Her writing also took shape in ‘the late thirdworldghettovampire blog,’ which ranges from song recommendations, and unfiltered thoughts on racism and sexism, to critiques of how the English speak the language. Weird. Fantastic. Experimental. Slang. Manickavel takes ownership of these words and redefines them.

Whether readers stumble across her books and blog, they cough out black-revelation-like questions: Should stories have a clear-cut point or morals? Should fiction have a protagonist, beginning, middle, and end?

While all my high school English teachers would vigorously nod and violently gesture yes, Manickavel’s writing would giggle at those questions. Her stories would methodically turn that idea inside out, hang the question mark out to dry away on a warm Sunday afternoon.

Latin American writer Gabriel Garica Marquez comes to mind: “My most important problem was destroying the lines of demarcation that separate what seems real from what seems fantastic.” Miles away from Latin America, Manickavel’s tales deliver sharp images of small towns and distinctly relatable experiences in a language simmering with slang. There are boys who threaten to kill themselves if girls they like do not date them or women who remember the Puveli song while they were groped on a bus and called a ‘sexy whore.’

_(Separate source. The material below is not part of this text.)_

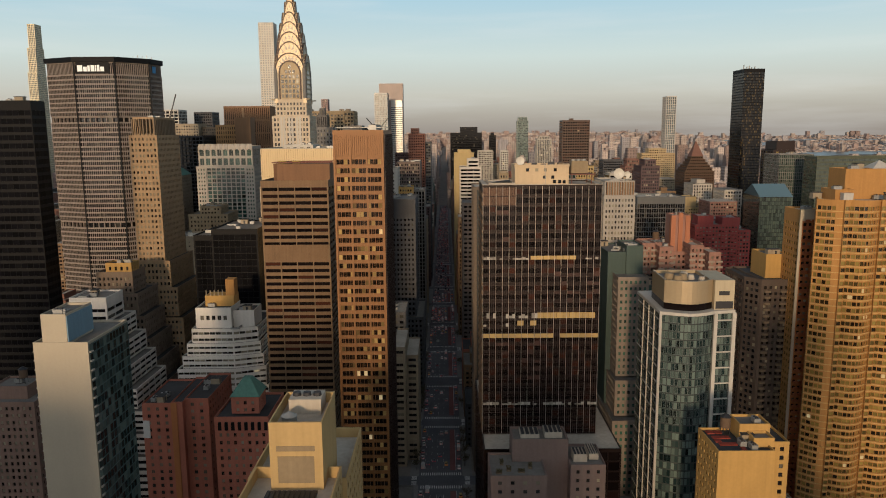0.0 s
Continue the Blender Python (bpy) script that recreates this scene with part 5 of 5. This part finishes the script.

If her short stories hand us bizarre existential questions with no answers, it certainly doesn’t end without giving us an escape route from reading and living rigidly. In a world that tells us who to love, how to dress, or bans certain books, this author — like Stalin Rani’s uncle — presents us with shoeboxes. There is the courage to discard convention and own the absurd. With this shoebox, she asks, should and can fiction (and life?) ever be written and read just one way? The answer is somehow ‘supercalifragilisticleexpialidicious’ backward.

Excerpts follow:

Your writing ranges from flash fiction, and vignettes to short stories. Why did you choose shorter prose? How do you know when a story has reached its ending?
I just haven’t had the time or bandwidth to do a novel, hopefully, that will change though. For me, stories don’t really end at the end. I believe that if you keep working at it, a story will just continue to grow and change. I choose to stop that journey at some point, but I’m not sure if that is the actual ending.

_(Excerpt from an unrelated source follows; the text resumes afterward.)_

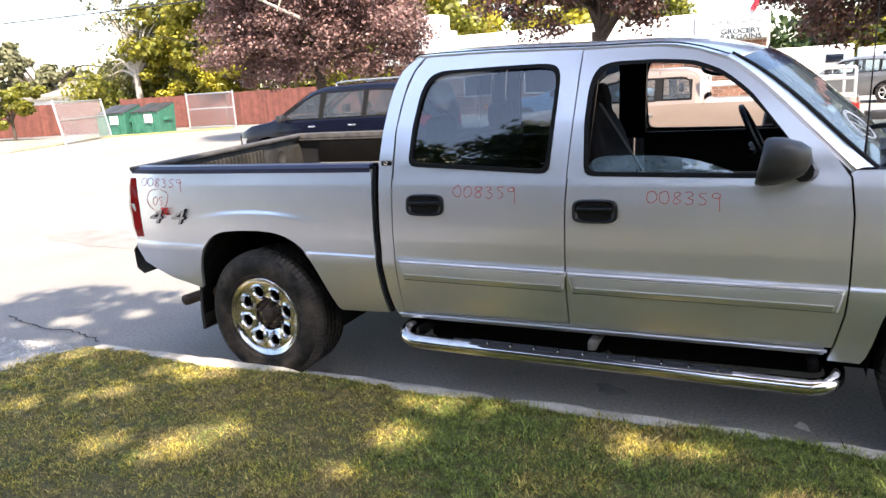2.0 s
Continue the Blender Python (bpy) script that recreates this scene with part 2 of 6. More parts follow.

How did ‘the late thirdworldghettovampire blog’ carve a space for your writing?
My blog was just a place for me to write about whatever I wanted. I ended up writing a lot about racism because, as a friend once pointed out, I am obsessed with white people. I also remember writing about Drag Race from way back in the day when the show looked highly fuzzy. It was fun, I liked the gifs. For me, the challenge has always been finding outlets that would give my writing a chance. Anyone who was/is willing to give my work a chance is important to me.

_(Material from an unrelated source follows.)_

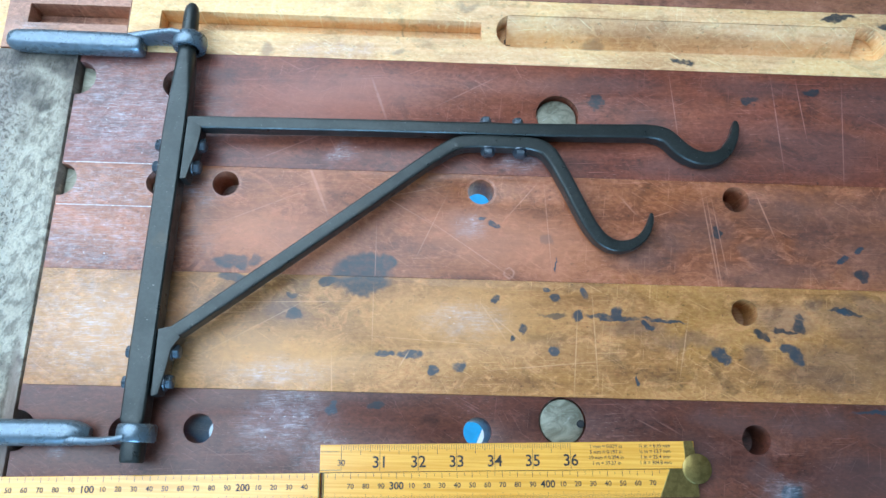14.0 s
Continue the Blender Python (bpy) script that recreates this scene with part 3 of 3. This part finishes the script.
for x in (314, 338):
    bolt((x + 0.6, 96.7, arm_z(x)), "y", -1, 5.2)
    bolt((x - 1.0, 117.7, arm_z(x)), "y", 1, 4.2)
for y, xr in ((91, 105.4), (74, 103.2), (-59, 105), (-79, 102.5)):
    bolt((xr - 1, y, 13.5), "x", 1, 5.0)
    bolt((78.2, y - 1, 13.5), "x", -1, 4.6)


# ---- eye spikes on which the bracket turns ----
def hinge_spike(place, flip, tilt):
    """A rounded grip forged into a flat strap and an eye round the pin; origin at the eye's middle."""
    ob = thing("eye_spike", "blue-grey forged iron spike with an eye round the pin", "eye spike", "eye spikes", at=place)
    prof = [(-138.5, 1.5), (-138, 4.6), (-136, 6.6), (-131, 8.0), (-110, 8.5), (-70, 8.6), (-46, 8.5), (-40, 8.2), (-37.4, 7.9), (-36.6, 7.2)]
    if flip < 0:
        # this one runs out in a soft shoulder
        prof = prof[:-3] + [(-42, 8.0), (-38, 7.0), (-34.5, 5.4), (-31.5, 3.4)]
    rings = [ring_points((x * MM, -0.5 * MM + tilt * (x + 36) * MM, -5.2 * MM), (0, 1, 0), (0, 0, 1), r * MM, r * MM, 2.4, 28) for x, r in prof]
    shade(part("grip", loft(rings), STEEL, ob), 50)
    # strap: thin across, high upright, widening to the eye
    srows = [(-56, 3.0 * flip, 6, 11, -5.2), (-46, 4.6 * flip, 6, 13.5, -5.0), (-37, 5.4 * flip, 6, 15.5, -4.4), (-30, 5.6 * flip, 5.4, 17, -3.4), (-20, 5.2 * flip, 4.8, 20, -1.4), (-11, 4.2 * flip, 4.6, 23.5, 0), (-4, 2.5 * flip, 4.6, 24.2, 0.4)]
    rings = [ring_points((x * MM, y * MM, z * MM), (0, 1, 0), (0, 0, 1), w / 2 * MM, h / 2 * MM, 4.5, 24) for x, y, w, h, z in srows]
    shade(part("strap", loft(rings), STEEL, ob), 50)
    # eye: a band round the pin
    b = bmesh.new()
    n, prof = 36, [(-5.5, 8.0), (-5.8, 11.2), (-4.6, 12.3), (0, 12.7), (4.6, 12.3), (5.8, 11.2), (5.5, 8.0), (0, 7.6)]
    grid = [[b.verts.new(((r * math.cos(2 * math.pi * i / n)) * MM, h * MM, r * math.sin(2 * math.pi * i / n) * MM)) for h, r in prof] for i in range(n)]
    for i in range(n):
        for k in range(len(prof)):
            b.faces.new((grid[i][k], grid[i][(k + 1) % len(prof)], grid[(i + 1) % n][(k + 1) % len(prof)], grid[(i + 1) % n][k]))
    shade(part("eye", b, STEEL, ob), 50)
    return ob


hinge_spike((87.6 * MM, 174.5 * MM, 0.0138), 1, -0.012)
hinge_spike((86.8 * MM, -112.5 * MM, 0.0138), -1, 0.012)


# ---- folding rule ----
rule = thing("folding_rule", "yellow boxwood folding rule with brass joints, part opened", "folding rule", at=(-0.0434, -0.1606, 0))
rule.rotation_euler = (0, 0, radians(1.85))
W, TZ = 17.7, 4.4


def blade(name, u0, u1, v0, v1, z0=0.0003, z1=TZ * MM):
    b = bmesh.new()
    box(b, u0 * MM, u1 * MM, v0 * MM, v1 * MM, z0, z1, 0.0005)
    return part(name, b, BOX, rule)


left_blade = blade("blade", 0, 250, 0, W)
low_blade = blade("blade", 251.6, 500, 0, W)
high_blade = blade("blade", 249.5, 500, W + 0.3, 2 * W + 0.3)


def ticks(parent, marks):
    b = bmesh.new()
    for u, v0, v1, w in marks:
        z = TZ * MM + 0.00012
        b.faces.new([b.verts.new((x * MM, y * MM, z)) for x, y in ((u - w / 2, v0), (u + w / 2, v0), (u + w / 2, v1), (u - w / 2, v1))])
    return part("graduation_scale", b, INK, parent, "fine black graduation lines")


def text_mesh(entries):
    """Joins short pieces of lettering, (text, u, v, height, bold), into one mesh."""
    b = bmesh.new()
    for text, u, v, size, bold in entries:
        cu = bpy.data.curves.new("t", "FONT")
        cu.body, cu.size, cu.align_x, cu.align_y = text, size * MM, "CENTER", "CENTER"
        cu.offset = bold * MM
        cu.resolution_u = 3
        ob = new("t", cu)
        me = bpy.data.meshes.new_from_object(ob)
        me.transform(Matrix.Translation((u * MM, v * MM, TZ * MM + 0.00016)))
        b.from_mesh(me)
        bpy.data.objects.remove(ob)
        bpy.data.curves.remove(cu)
        bpy.data.meshes.remove(me)
    return b


def mm_marks(u0, u1):
    out = []
    for k in range(u0, u1 + 1):
        out.append((k, 0.5, 2.6 if k % 5 else (3.6 if k % 10 else 4.4), 0.16))
        if k % 10 == 0:
            out.append((k, W - 4.0, W - 0.6, 0.28))
        elif k % 5 == 0:
            out.append((k, W - 2.8, W - 0.6, 0.24))
    return out


ticks(left_blade, mm_marks(1, 248))
ticks(low_blade, mm_marks(254, 476))
part("printed_scale", text_mesh([((str(k) if k % 100 == 0 else str(k % 100)), k, 9.0, 6.2 if k % 100 == 0 else 4.6, 0.12 if k % 100 == 0 else 0.05) for k in range(10, 250, 10)]), INK, left_blade, "black printed numerals")
part("printed_scale", text_mesh([((str(k) if k % 100 == 0 else str(k % 100)), k, 9.0, 6.4 if k % 100 == 0 else 4.6, 0.14 if k % 100 == 0 else 0.05) for k in range(270, 480, 10)]), INK, low_blade, "black printed numerals")
U31 = 289.0
inch = []
for k in range(-16, 81):
    u = U31 + 25.4 * k / 16
    if u < 252 or k > 80:
        continue
    if k % 16 == 0:
        inch.append((u, W + 0.8, 2 * W - 0.2, 0.3))
    else:
        inch.append((u, 2 * W - (6.4 if k % 8 == 0 else 4.4 if k % 4 == 0 else 3.4), 2 * W - 0.2, 0.26))
inch += [(256, W + 1.6, W + 1.9, 14), (256, 2 * W - 4.4, 2 * W - 4.1, 12)]
ticks(high_blade, inch)
tx = [(str(31 + k), U31 + 25.4 * k, W + 6.2, 10.5, 0.1) for k in range(6)] + [("30", U31 - 25.4, W + 6.2, 5.2, 0.05)]
for i, (a, c) in enumerate((("1 mm = 0.039 in", "\u00bc in = 6.35 mm"), ("5 mm = 0.197 in", "\u00bd in = 12.7 mm"), ("10 mm = 0.394 in", "1 in = 25.4 mm"), ("1 m = 39.37 in", "1 ft = 304.8 mm"))):
    tx += [(a, 440, 2 * W - 2.6 - i * 3.6, 3.3, 0.02), (c, 473, 2 * W - 2.6 - i * 3.6, 3.3, 0.02)]
part("printed_scale", text_mesh(tx), INK, high_blade, "black printed inch numerals and conversions")
# brass
bm = plate([(u * MM, v * MM) for u, v in ((474, -0.15), (500.4, -0.15), (500.4, W + 0.1), (482, W + 0.1))], [], 0.0002, TZ * MM + 0.0004, 0.0003)
part("brass_plate", bm, BRASS, rule, "aged brass end plate")
bm = plate([(u * MM, v * MM) for u, v in ((493, 2 * W + 0.45), (499, 2 * W + 0.45), (500.4, 2 * W - 8), (500.4, W + 0.3), (495, W + 0.3), (493, W + 6))], [], 0.0002, TZ * MM + 0.0004, 0.0003)
part("brass_plate", bm, BRASS, rule, "aged brass end plate")
shade(part("brass_knuckle", lathe([(0.0002, 0.0098), (TZ * MM + 0.0005, 0.0098), (TZ * MM + 0.0009, 0.0092)], 32, "z", (0.5005, 0.0178, 0)), BRASS, rule, "round brass hinge knuckle"))
for u in (249.4, 252.2):
    bm = bmesh.new()
    box(bm, (u - 0.5) * MM, (u + 0.5) * MM, -0.0002, W * MM + 0.0002, 0.0002, TZ * MM + 0.0005, 0.0002)
    part("brass_edge", bm, BRASS, rule, "narrow brass hinge edge")

# ---- below the bench ----
bm = plate([(0.05, -0.28), (0.30, -0.28), (0.365, -0.11), (0.394, -0.04), (0.40, 0.05), (0.392, 0.385), (0.05, 0.39)], [], FZ, FZ + 0.03, 0.006)
tagged(mesh_object("flat_box", bm, BLUE), "flat blue plastic box lying on the floor below", "box")


def crate(x0, x1, y0, y1, height):
    """A low wooden crate of boards standing on the floor."""
    ob = thing("wooden_crate", "grey-brown wooden crate standing on the workshop floor", "crate", at=(x0, y0, FZ))
    w, d, t = x1 - x0, y1 - y0, 0.018
    timber = plain("crate_timber", (0.2, 0.16, 0.13), 0.7, 0.0, 0.3, 30.0, 0.2)
    for k in range(3):
        z0, z1 = height * k / 3 + 0.003, height * (k + 1) / 3 - 0.003
        for q in ((0, w, 0, t), (0, w, d - t, d), (0, t, t + 0.001, d - t - 0.001), (w - t, w, t + 0.001, d - t - 0.001)):
            b = bmesh.new()
            box(b, *q, z0, z1, 0.002)
            part("board", b, timber, ob)
    b = bmesh.new()
    box(b, t + 0.002, w - t - 0.002, t + 0.002, d - t - 0.002, 0.0, 0.02)
    part("base", b, timber, ob)
    b = bmesh.new()
    box(b, -0.004, w + 0.004, -0.004, d + 0.004, height, height + 0.015, 0.003)
    part("lid", b, timber, ob)
    return ob


crate(-1.08, -0.8, 0.76, 1.02, 0.36)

In previous interviews, you mentioned the importance of accessible fiction. How does one write accessibly?
It’s a naïve idea, but to me, accessible fiction means fiction that is available for consumption to everyone, not just to people that know a certain language or have a library card or an internet connection. It means allowing people to tell their own stories however they choose to tell them. Those of us who are privileged enough to write and be read is benefitting from a system that doesn’t allow any of that. I feel it is always worth remembering that privilege probably has more to do with a writer’s success than we would like to admit.

Could you explain the inspiration behind the diagrams of insects in your book 'Insects Are Just Like You and Me Except Some Of Them Have Wings'?
I think I was looking through old textbooks around the same time we were putting the book together. One exercise I like to do is to put unrelated things together to see what happens. It’s not a very useful exercise.

Some of my favourite characters in your books are women like Kalai who retorts that her genitals fell off when people asked her when she’s getting married. How do you write your female characters?
I feel like these things are important, there are a lot of stories hidden in these kinds of details. We can trace them to other things that have gone into shaping this person. Some people express themselves in small ways which appear odd or unimportant, but that’s something that has always interested me.

In 'Allegedly Problematic' on FirstPost, you dissect and laugh (and rage with satire) at some films and books, and with 'Small Talk' on Swaddle, you detail conversations with you and your niece, what was it like writing columns like these?
Those were a lot of fun to do, and I wish I could have kept doing them. I enjoy my current column with Strange Horizons because I get to listen to old sci-fi, fantasy, and horror radio dramas, which I honestly enjoy, and I get to write about them in a way that I’m comfortable with. Most of the venues I have written for were generous enough to allow me to write about what I wanted, in a style I enjoyed.

Tell us about the title of your new book 'Conversations Regarding the Fatalistic Outlook of the Common Man' that’s releasing on December 3.
If you studied the Tamil Nadu State Board syllabus in the ‘90s, you may have come across a section in Civics where they list out all the reasons for the population explosion in our country. One of those reasons was the fatalistic outlook of the common man. I have never forgotten this, and if you think about it, it is the reason for so many things in our world.

THINGS I ENJOYED
Who Exploded Vivien Stone by Kill the Beast: I’m honestly a little flabbergasted that more people aren’t aware of this show.
The Left Right Game: Solid story, would have loved to see where it would have gone as an audio drama.
Wooden Overcoats: I honestly did not think I would enjoy this as much as I did.
Woodland Grey: Not amazing but a comfortable, solid horror movie with nice trees and stuff.
Hellraiser 2022: A fun, good-time movie, which I feel is what a Hellraiser movie should be.